I haven't done any real world speed tests on this yet, but I have determined that this method is causing far fewer bytes to be recompiled per frame. There's still quite a bit of overhead in flushing, but this can be alleviated tremendously and cheaply by using region tables. I haven't actually looked at numbers from the original implementation, actually, I was comparing it with dynamic + static buffers but with both being flushed on SMC writes. This would probably still perform better than the original because the "translation gate" custom optimization was effectively being performed dynamically.

Translation gates are a hack I added to try to prevent things from "overcompiling." The issue is that the recompiler is very deep, and will compile as much as it can. If a region of code is changed then the recompilation buffers will be flushed. What happens next is that to resume CPU execution a pointer to the currently translated code has to be found. If the code was running in ROM then this is fine, it'll still be there. But if it was running in RAM (and Camelot games like to modify code that is dangerously close to the code that's currently running) then it'll have to recompile it again. If the deep recompilation ends up catching the code that was modified then it'll recompile it over and over again, every time it's modified. If the code is modifying a huge block in a loop then this means every iteration of the loop will cause a recompilation of this code. What we really want is to make it so this code isn't recompiled until it's actually used (and thus the writing is long done). The translation gates were like breakpoints that I determined by looking at the code in a debugger. They told the recompiler to stop compiling when they're hit, and generate an indirect branch that's resolved at runtime, to get to the next portion.

In short, the static/dynamic analysis finds these breakpoints automatically, and it does a better job than I was doing with the translation gates (although it does add overhead of more indirect branches at runtime). But the selective flushing adds a huge gain on top of this.

I don't remember the exact numbers, but I do know that Golden Sun recompiles far less per frame (I think it was about 500-3000 bytes now compared to over 10000 bytes before). However, this improvement is nothing compared to the one in Duke Nukem Advance and Doom 2. These were extremely pathological in how they hit the recompiler, apparently they were compiling several dozens of thousands of bytes per frame, even well over 100,000. Now they typically recompile under 1000. I expect this to make a huge difference in performance, although the GP2X version will need more optimized video writing code to see good performance in these games (the PSP version doesn't have this problem).

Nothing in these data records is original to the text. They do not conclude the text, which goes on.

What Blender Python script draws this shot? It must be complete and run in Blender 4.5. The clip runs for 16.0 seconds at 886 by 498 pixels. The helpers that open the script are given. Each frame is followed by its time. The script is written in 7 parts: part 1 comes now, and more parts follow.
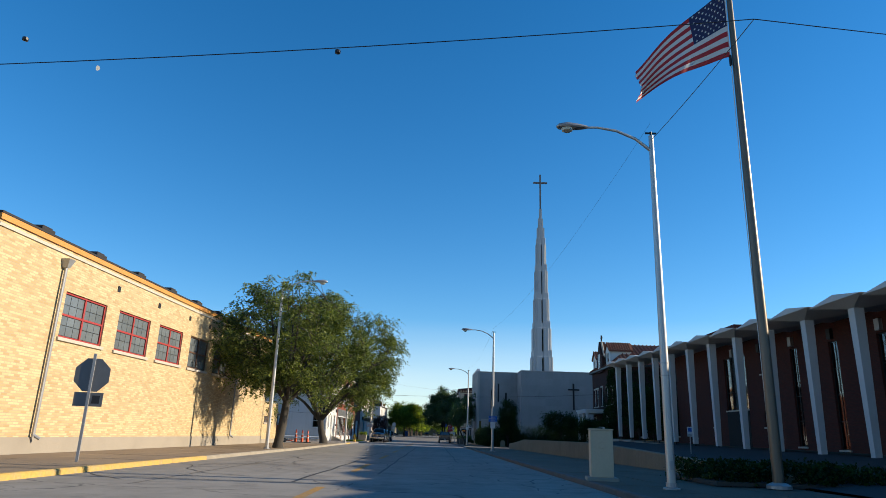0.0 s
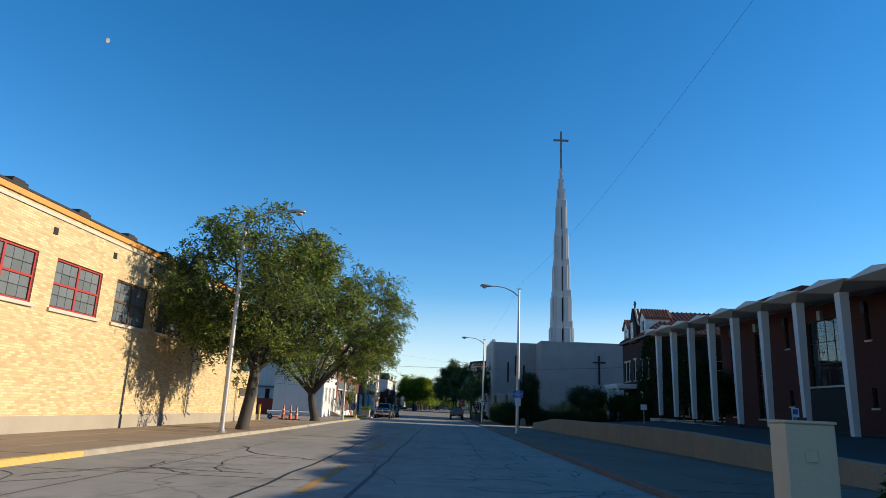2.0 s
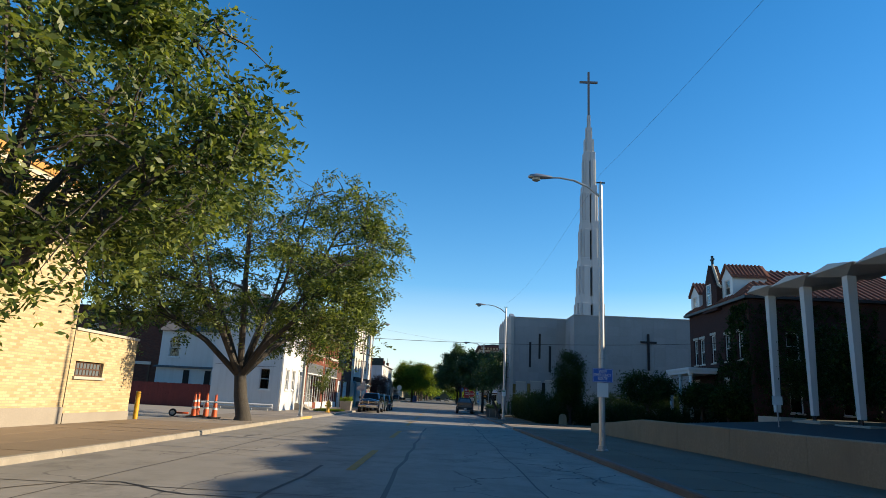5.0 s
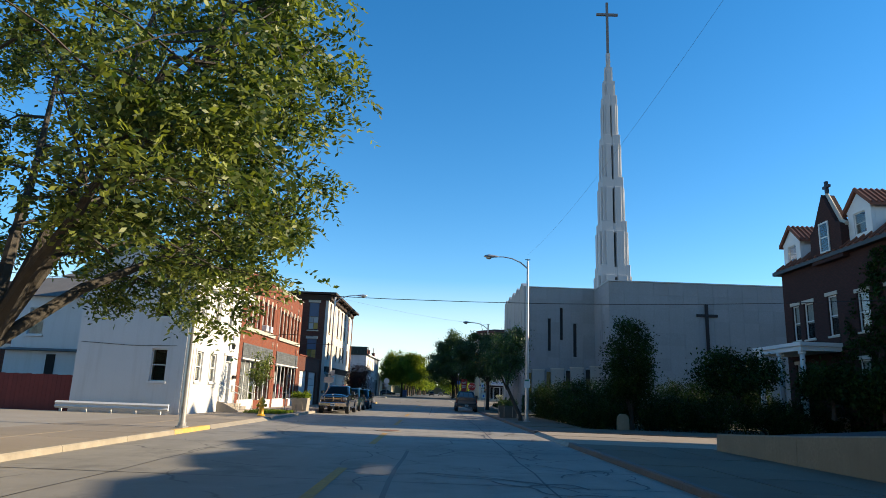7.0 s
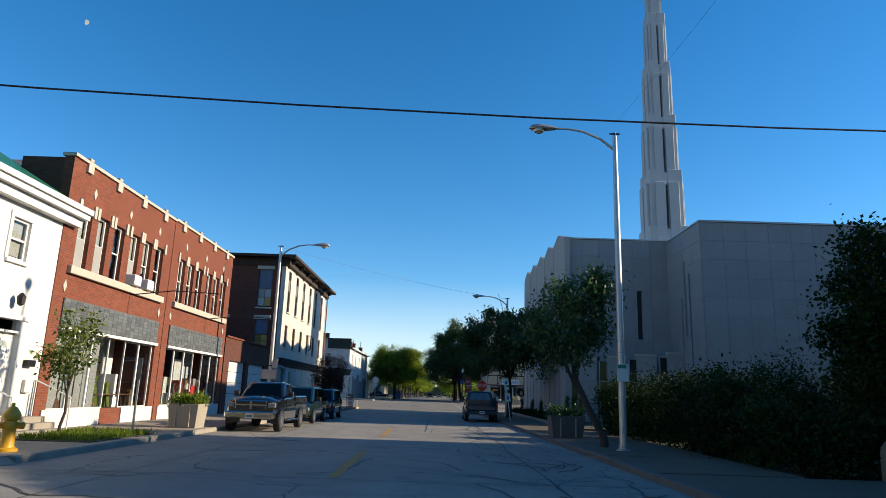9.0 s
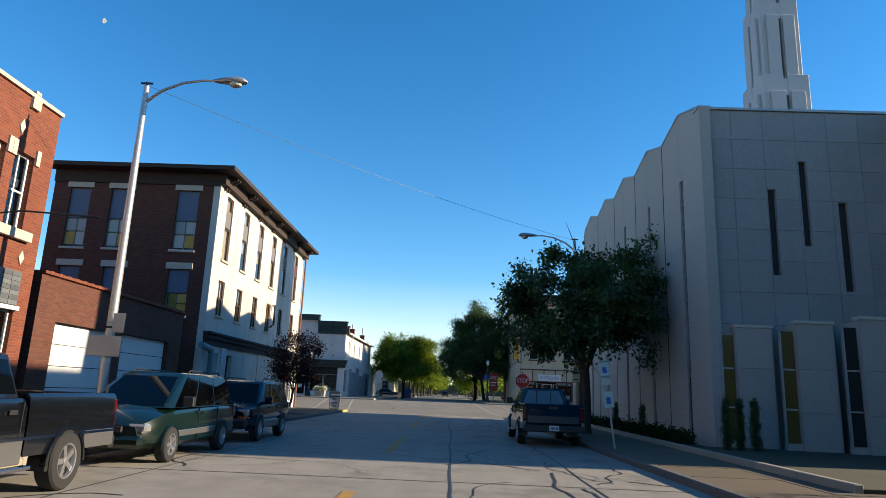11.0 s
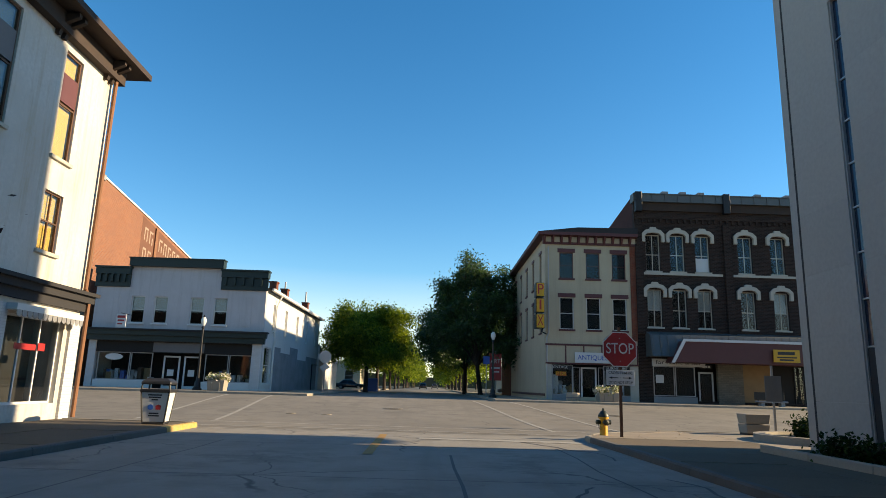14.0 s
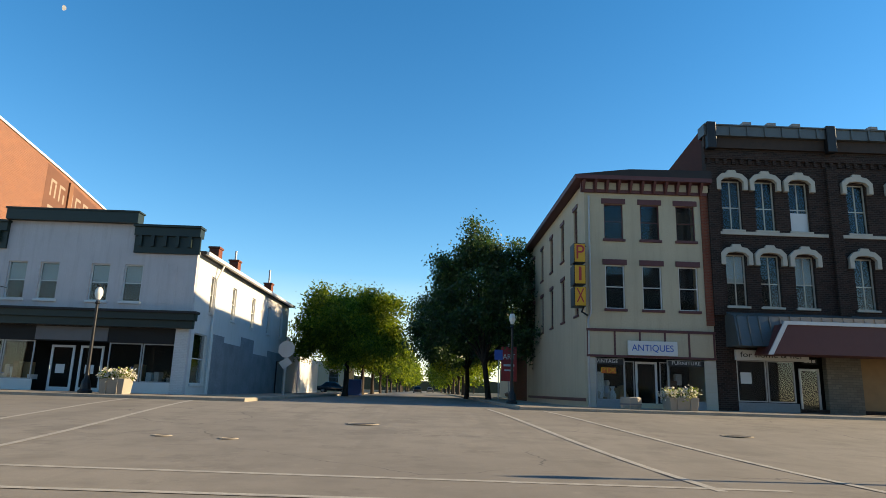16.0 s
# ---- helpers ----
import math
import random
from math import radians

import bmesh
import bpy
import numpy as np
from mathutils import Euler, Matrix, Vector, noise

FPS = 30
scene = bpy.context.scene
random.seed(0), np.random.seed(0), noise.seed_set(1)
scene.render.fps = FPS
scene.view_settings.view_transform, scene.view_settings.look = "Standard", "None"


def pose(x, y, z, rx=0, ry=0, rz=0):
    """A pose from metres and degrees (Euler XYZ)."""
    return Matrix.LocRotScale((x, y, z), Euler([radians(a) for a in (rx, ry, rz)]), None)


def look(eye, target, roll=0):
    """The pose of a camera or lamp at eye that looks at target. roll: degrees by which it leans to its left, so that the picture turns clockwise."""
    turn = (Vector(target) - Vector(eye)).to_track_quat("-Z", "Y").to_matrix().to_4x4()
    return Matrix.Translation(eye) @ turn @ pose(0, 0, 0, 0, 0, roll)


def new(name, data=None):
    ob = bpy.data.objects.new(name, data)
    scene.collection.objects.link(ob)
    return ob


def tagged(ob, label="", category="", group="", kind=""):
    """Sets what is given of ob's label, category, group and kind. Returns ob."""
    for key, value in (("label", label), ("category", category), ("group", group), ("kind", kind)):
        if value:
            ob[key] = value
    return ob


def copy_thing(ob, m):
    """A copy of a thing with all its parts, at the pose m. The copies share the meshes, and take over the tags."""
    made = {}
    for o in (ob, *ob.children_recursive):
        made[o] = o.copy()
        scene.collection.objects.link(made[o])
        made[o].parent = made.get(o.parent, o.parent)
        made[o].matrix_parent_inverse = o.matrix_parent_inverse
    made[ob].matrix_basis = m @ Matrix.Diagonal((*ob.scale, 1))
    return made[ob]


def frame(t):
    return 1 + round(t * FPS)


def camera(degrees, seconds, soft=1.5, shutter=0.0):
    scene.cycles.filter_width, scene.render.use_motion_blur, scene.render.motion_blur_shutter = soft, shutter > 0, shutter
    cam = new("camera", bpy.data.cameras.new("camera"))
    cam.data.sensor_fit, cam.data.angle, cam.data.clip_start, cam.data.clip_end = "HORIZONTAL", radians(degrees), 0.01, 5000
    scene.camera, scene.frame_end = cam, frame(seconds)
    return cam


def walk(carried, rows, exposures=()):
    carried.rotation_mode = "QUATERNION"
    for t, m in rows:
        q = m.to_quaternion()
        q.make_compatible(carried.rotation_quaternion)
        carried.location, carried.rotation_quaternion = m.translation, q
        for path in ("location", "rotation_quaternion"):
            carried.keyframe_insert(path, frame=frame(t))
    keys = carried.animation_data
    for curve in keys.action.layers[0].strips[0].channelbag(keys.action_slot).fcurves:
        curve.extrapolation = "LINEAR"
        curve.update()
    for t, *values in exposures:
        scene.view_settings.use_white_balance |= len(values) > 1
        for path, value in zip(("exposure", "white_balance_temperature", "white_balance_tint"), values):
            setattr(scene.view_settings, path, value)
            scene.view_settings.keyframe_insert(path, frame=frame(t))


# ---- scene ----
cam = camera(68.6, 16.0, soft=0.5)
METRES, EYE, TILT, LEAN, TURN = 121.0, 1.16, 0.9, 0.0, 0.2
ROWS = [
    (0.0, 0.0, 0.0, 0.0, -0.52, 15.11, -1.94),
    (0.5, -0.0003, 0.017, 0.0001, -0.52, 14.11, -2.27),
    (1.0, -0.0003, 0.0368, 0.0007, -0.52, 14.42, -1.87),
    (1.5, -0.0006, 0.0567, 0.0011, -0.24, 13.89, -1.98),
    (2.0, -0.0012, 0.0803, 0.001, 0.35, 12.9, -2.43),
    (2.5, -0.0019, 0.1048, 0.0007, 0.9, 12.4, -2.47),
    (3.0, -0.0029, 0.131, 0.0005, 0.96, 12.54, -2.5),
    (5.5, -0.0075, 0.2768, -0.0015, 0.18, 12.0, -2.67),
    (6.0, -0.0081, 0.3123, -0.002, -0.07, 11.92, -2.34),
    (6.5, -0.0083, 0.3483, -0.0028, -0.2, 11.71, -2.24),
    (7.0, -0.0084, 0.3849, -0.0035, -0.23, 11.65, -2.08),
    (7.5, -0.0086, 0.4226, -0.004, -0.3, 11.68, -1.91),
    (8.0, -0.0089, 0.461, -0.0047, -0.32, 11.67, -1.73),
    (8.5, -0.0094, 0.5003, -0.0055, -0.35, 11.58, -1.22),
    (9.0, -0.0101, 0.5393, -0.0062, -0.38, 11.79, -1.78),
    (11.5, -0.0152, 0.7273, -0.0093, 0.93, 11.53, -2.15),
    (12.0, -0.0163, 0.7648, -0.0102, 0.54, 11.44, -2.39),
    (12.5, -0.0173, 0.8014, -0.0111, 0.08, 11.4, -2.2),
    (13.0, -0.018, 0.8368, -0.0119, -0.39, 11.38, -1.98),
    (13.5, -0.0181, 0.8701, -0.0125, -0.74, 11.23, -1.73),
    (14.0, -0.0186, 0.9007, -0.0131, -1.16, 11.06, -1.65),
    (14.5, -0.0186, 0.929, -0.0141, -1.3, 11.21, -1.34),
    (15.0, -0.0184, 0.9551, -0.0146, -1.36, 11.3, -1.53),
    (15.5, -0.0186, 0.9787, -0.0155, -1.51, 11.47, -1.63),
    (16.0, -0.0185, 0.9996, -0.0156, -1.58, 11.43, -1.72),
]
walk(cam, [(t, pose(0, 0, EYE, TILT, LEAN, TURN) @ pose(METRES * x, METRES * y, METRES * z, 90 + pitch, roll, yaw)) for t, x, y, z, yaw, pitch, roll in ROWS],
     exposures=[(0.0, -0.03, 6400, 10), (3.0, 0.0, 6500, 10), (6.5, 0.32, 6900, 10), (8.0, 0.4, 6900, 10), (8.6, 0.1, 6600, 10), (9.0, 0.03, 6500, 10), (11.5, 0.5, 7100, 10), (12.0, 0.63, 7600, 10), (12.5, 0.62, 7700, 10), (13.0, 0.45, 7700, 10), (14.0, 0.36, 7700, 10), (16.0, 0.42, 7700, 10)])
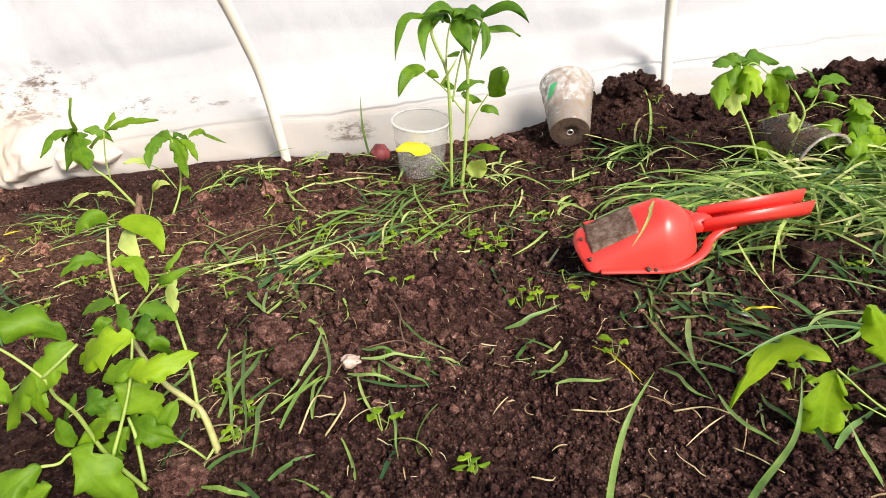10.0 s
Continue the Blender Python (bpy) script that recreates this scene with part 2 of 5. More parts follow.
def leaf_mat(name, dark, light, back, trans=0.4, veins=6.0, rough=0.5):
    def build(n, link):
        uv = n("UVMap").outputs[0]
        sep = n("SeparateXYZ")
        link(uv, sep.inputs[0])
        pos = place(n)
        spot = n("TexNoise", Scale=55, Detail=5, Roughness=0.65)
        link(pos, spot.inputs["Vector"])
        oi = n("ObjectInfo").outputs["Random"]
        add = n("Math", op="MULTIPLY_ADD")
        link(oi, add.inputs[0])
        add.inputs[1].default_value = 0.35
        link(spot.outputs[0], add.inputs[2])
        col = ramp(n, link, add.outputs[0], [(0.38, dark), (0.95, light)])
        ab = n("Math", op="ABSOLUTE")
        link(sep.outputs[1], ab.inputs[0])
        slant = n("Math", op="MULTIPLY_ADD")
        link(ab.outputs[0], slant.inputs[0])
        slant.inputs[1].default_value = -0.16
        link(sep.outputs[0], slant.inputs[2])
        wv = n("Math", op="MULTIPLY")
        link(slant.outputs[0], wv.inputs[0])
        wv.inputs[1].default_value = veins * 6.283
        sn = n("Math", op="SINE")
        link(wv.outputs[0], sn.inputs[0])
        vein = ramp(n, link, sn.outputs[0], [(0.86, (0, 0, 0)), (1.0, (0.7, 0.7, 0.7))])
        mid = ramp(n, link, ab.outputs[0], [(0.03, (1, 1, 1)), (0.1, (0, 0, 0))])
        vm = n("Math", op="MAXIMUM")
        link(vein, vm.inputs[0]), link(mid, vm.inputs[1])
        vf = n("Math", op="MULTIPLY")
        link(vm.outputs[0], vf.inputs[0])
        vf.inputs[1].default_value = 0.16
        mx = n("Mix", dtype="RGBA")
        link(vf.outputs[0], mx.inputs[0]), link(col, mx.inputs[6])
        mx.inputs[7].default_value = (*back, 1)
        p = n("BsdfPrincipled", Roughness=rough)
        p.inputs["Specular IOR Level"].default_value = 0.22
        tr = n("BsdfTranslucent")
        link(mx.outputs[2], p.inputs["Base Color"])
        bright = n("Mix", dtype="RGBA", blend="MULTIPLY")
        bright.inputs[0].default_value = 1
        link(mx.outputs[2], bright.inputs[6])
        bright.inputs[7].default_value = (1.5, 1.45, 0.7, 1)
        link(bright.outputs[2], tr.inputs["Color"])
        hh = n("Math", op="MULTIPLY_ADD")
        link(vm.outputs[0], hh.inputs[0])
        hh.inputs[1].default_value = -0.25
        link(spot.outputs[0], hh.inputs[2])
        link(bumped(n, link, hh.outputs[0], 0.3, 0.0012), p.inputs["Normal"])
        s = n("MixShader")
        s.inputs[0].default_value = trans
        link(p.outputs[0], s.inputs[1]), link(tr.outputs[0], s.inputs[2])
        return s.outputs[0]
    return mat(name, build)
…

There are perhaps still some things I can do to make things better. I can segment the dynamic cache into several regions, so this way if a number of places are being modified they can each be flushed independently (in practice these locations probably don't jump between each other, but who knows?). I also had some really crazy ideas about aliasing different RAM frames that get flipped when DMA occurs, but I don't think this will ever work out because the modifications to code are just too irregular.. I expected they'd follow a cyclic pattern, and they just don't, at all.

I need to fix and refine the code a bit more (some games are broken now?), then I'm going to do some tests on the GP2X to see how the current version fares against this one for problem games.